Florida Attorney General Charlie Crist has activated a toll-free hotline and urged Florida consumers to report suspected price gouging associated with Hurricane Charley. The Attorney General's action follows Governor Bush's official declaration of an emergency for the State of Florida.
"It is important for Floridians to know that they will be protected from any potential price gouger during either of these storms, Bonnie or Charley," said Crist. "Safety is the first priority, then we need to take care of our property and possessions."
Those who suspect price gouging should call the hotline at 1-800-646-0444 (Florida only). Investigators will then look into the complaint.

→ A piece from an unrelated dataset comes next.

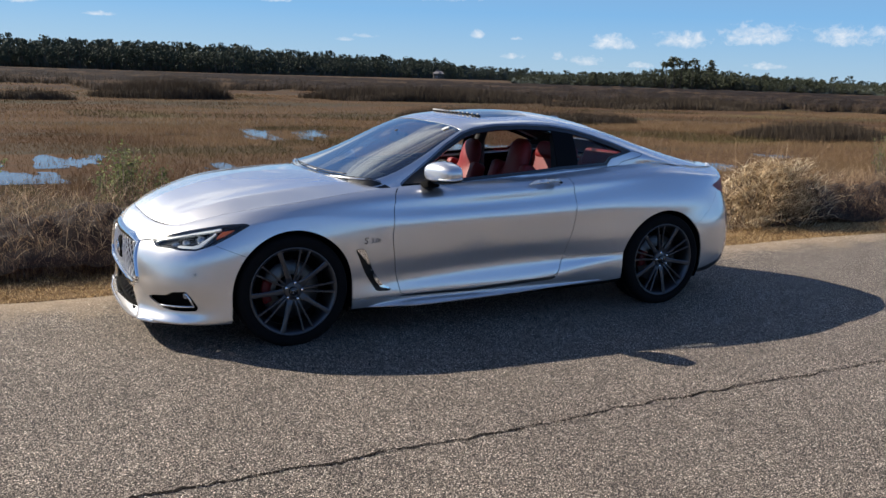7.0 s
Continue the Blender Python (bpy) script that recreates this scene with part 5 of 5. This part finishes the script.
def build_side_trim():
    # lettering on the near wing
    face = pose(0, 0, 0, 90, 0, 0)
    text_part("S", .056, pose(-.988, -.9175, .602), face, REDBADGE, car, "dark S badge")
    text_part("3.0t", .046, pose(-.946, -.9165, .604), face, BADGEGREY, car, "grey chrome 3.0t badge")
    for flip in (False, True):
        k = -1 if flip else 1
        # handle: recess bowl and a bowed grip with a thumb bulge
        b = SIDE.clip(inside(HANDLE_BOWL, SIDE.p[:, 0], SIDE.p[:, 2]))
        for inset in (.006, .012, .019):
            keep = inside(HANDLE_BOWL, b.p[:, 0], b.p[:, 2]) - inset
            b = b.clip(keep).join(b.clip(-keep))
        dd = np.clip(inside(HANDLE_BOWL, b.p[:, 0], b.p[:, 2]) / .024, 0, 1)
        b.p = b.p - b.n * (.042 * np.sin(dd * math.pi / 2))[:, None]
        grip = new("door_handle")
        grip.parent = car
        grip["label"] = "silver pull handle"
        s = b.mirror() if flip else b
        s.object("handle_bowl", PAINT, grip, "shaded handle recess", 0)
        v, f = [], []
        xs = np.linspace(.228, .508, 25)
        for i, x in enumerate(xs):
            t = (x - .368) / .140
            z = .914 + .008 * (x - .368) / .14
            p, n = on_side(x, .84, z)
            n = Vector(n)
            out = .042 * (1 - t ** 4) + .004
            hz = .0175 * (1 - abs(t) ** 3.5) + .0015
            hn = .010 * (1 - abs(t) ** 4) + .002
            up = n.cross(Vector((1, 0, 0)))
            if up.z < 0:
                up = -up
            c = Vector(p) + n * (out - hn)
            for a in np.linspace(0, 2 * math.pi, 10, endpoint=False):
                q = c + n * hn * math.sin(a) + up * hz * math.cos(a)
                v.append((q.x, k * q.y, q.z))
        for i in range(len(xs) - 1):
            for j in range(10):
                a, b2 = 10 * i + j, 10 * i + (j + 1) % 10
                f.append((a, b2, b2 + 10, a + 10))
        f += [tuple(range(10)), tuple(range(10 * (len(xs) - 1), 10 * len(xs)))[::-1]]
        mesh_object("grip", v, f, PAINT, grip)
        p, n = on_side(.487, .84, .914, .020)
        lock = part("lock", lathe([(.0001, -.004), (.006, -.004), (.008, 0), (.008, .012)], 16), BLACK, grip)
        lock.data.transform(pose(p[0], p[1], p[2]))
        if flip:
            lock.data.transform(Matrix.Diagonal((1, -1, 1, 1)))
            lock.data.flip_normals()
        # black strip under the door, added for the shade below its turned-in edge
        sill = piecewise(SILL_LINE, SIDE.p[:, 0])
        tall = np.interp(SIDE.p[:, 0], (-.74, -.60, .20, .475), (.004, .012, .020, .012))
        strip = SIDE.clip(np.minimum(np.minimum(SIDE.p[:, 2] - sill + .003, sill + tall - SIDE.p[:, 2]), np.minimum(SIDE.p[:, 0] + .735, .47 - SIDE.p[:, 0]))).moved(.003)
        s = strip.mirror() if flip else strip
        s.object("door_foot_shade", BLACK, car, "black strip standing for the shade under the door", .006)
        build_skirt_blade(k)
        build_mirror(k)
        part("mud_flap", box_bm((.016, .14, .11), (-1.030, k * -.80, .235), .006, turn=(0, -8, 0)), LINER, car)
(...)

Florida law prohibits extreme increases in the price of such commodities as food, water, hotels, ice, gasoline, lumber and equipment necessary for use as a direct result of an officially declared emergency.

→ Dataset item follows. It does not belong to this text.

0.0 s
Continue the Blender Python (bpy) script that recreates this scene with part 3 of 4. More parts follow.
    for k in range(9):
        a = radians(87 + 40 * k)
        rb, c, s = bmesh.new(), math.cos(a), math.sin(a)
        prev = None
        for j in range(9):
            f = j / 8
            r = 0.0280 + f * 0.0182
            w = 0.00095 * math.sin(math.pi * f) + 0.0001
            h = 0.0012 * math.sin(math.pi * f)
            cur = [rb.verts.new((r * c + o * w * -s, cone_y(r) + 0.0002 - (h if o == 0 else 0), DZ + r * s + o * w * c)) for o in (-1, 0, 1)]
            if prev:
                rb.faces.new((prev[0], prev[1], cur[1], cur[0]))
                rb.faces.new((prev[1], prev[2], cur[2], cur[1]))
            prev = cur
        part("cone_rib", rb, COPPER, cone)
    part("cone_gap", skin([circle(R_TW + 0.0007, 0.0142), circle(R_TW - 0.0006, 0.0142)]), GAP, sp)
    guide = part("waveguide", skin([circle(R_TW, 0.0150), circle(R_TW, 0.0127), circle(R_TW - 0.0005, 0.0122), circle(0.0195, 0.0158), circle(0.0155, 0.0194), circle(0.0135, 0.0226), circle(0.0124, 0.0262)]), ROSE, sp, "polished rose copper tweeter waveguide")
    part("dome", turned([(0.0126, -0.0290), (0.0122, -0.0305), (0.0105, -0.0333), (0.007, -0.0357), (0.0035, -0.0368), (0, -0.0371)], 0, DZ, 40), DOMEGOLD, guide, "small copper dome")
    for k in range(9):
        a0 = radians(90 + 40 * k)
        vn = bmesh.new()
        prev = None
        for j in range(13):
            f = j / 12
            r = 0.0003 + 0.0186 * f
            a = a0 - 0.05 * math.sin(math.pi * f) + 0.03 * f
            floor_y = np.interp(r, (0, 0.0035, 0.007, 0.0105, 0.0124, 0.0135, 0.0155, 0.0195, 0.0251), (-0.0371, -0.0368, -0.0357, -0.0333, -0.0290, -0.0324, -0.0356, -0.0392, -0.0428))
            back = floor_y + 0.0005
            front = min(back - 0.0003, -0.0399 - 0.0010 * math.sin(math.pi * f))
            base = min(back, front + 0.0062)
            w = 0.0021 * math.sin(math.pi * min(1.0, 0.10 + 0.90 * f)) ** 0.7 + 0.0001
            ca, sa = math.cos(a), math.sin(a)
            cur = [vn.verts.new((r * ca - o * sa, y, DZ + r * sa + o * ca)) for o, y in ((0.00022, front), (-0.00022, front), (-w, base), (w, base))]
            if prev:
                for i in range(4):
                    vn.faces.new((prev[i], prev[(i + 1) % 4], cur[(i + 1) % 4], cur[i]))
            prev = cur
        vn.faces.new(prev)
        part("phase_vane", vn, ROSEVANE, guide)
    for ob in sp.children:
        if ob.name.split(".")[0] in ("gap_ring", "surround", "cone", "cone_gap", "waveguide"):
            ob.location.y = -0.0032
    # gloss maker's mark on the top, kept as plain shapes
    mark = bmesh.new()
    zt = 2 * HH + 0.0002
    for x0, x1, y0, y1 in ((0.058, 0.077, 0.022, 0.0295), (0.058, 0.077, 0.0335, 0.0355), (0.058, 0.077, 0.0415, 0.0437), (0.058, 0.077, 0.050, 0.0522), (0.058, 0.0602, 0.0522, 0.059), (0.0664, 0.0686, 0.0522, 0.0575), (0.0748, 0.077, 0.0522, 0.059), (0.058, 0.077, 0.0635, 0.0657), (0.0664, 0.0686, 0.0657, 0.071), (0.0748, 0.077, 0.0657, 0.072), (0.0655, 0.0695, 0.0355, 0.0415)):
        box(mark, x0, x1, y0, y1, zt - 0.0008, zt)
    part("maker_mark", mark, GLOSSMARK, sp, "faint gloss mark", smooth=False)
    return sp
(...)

"We know that our fellow citizens can be devastated by what is happening and they will need our help," said Crist. "Unfortunately, there are those who would seek to profit from the misery of others. Anyone who seeks to charge unconscionable prices for vital goods should be warned that they will face the full force of Florida law. We encourage Floridians to report suspicious price increases to the hotline. Price gouging will not be tolerated."
Florida law states that a commodity price is unconscionable if it represents a "gross disparity" from the average price of that commodity during the 30 days immediately prior to the emergency. This applies unless the increase is attributable to additional costs incurred by the seller or to national or international market trends.
Violators of the price gouging statute are subject to civil penalties of $1,000 per violation up to a total of $25,000 for multiple violations committed in a single 24-hour period.
The Attorney General also cautioned consumers to be wary of business scams that might arise in the wake of Tropical Storms Bonnie and Charley, including itinerant building repair and tree removal services. Crist said residents should deal whenever possible with local established companies for repairs or for financing to pay for any repairs that might not be covered by insurance.
Consumers should be wary about a "contractor" who knocks on the door with an offer to fix a roof or windows. Before signing any contracts, they should check the contractor's license, payment terms and other provisions.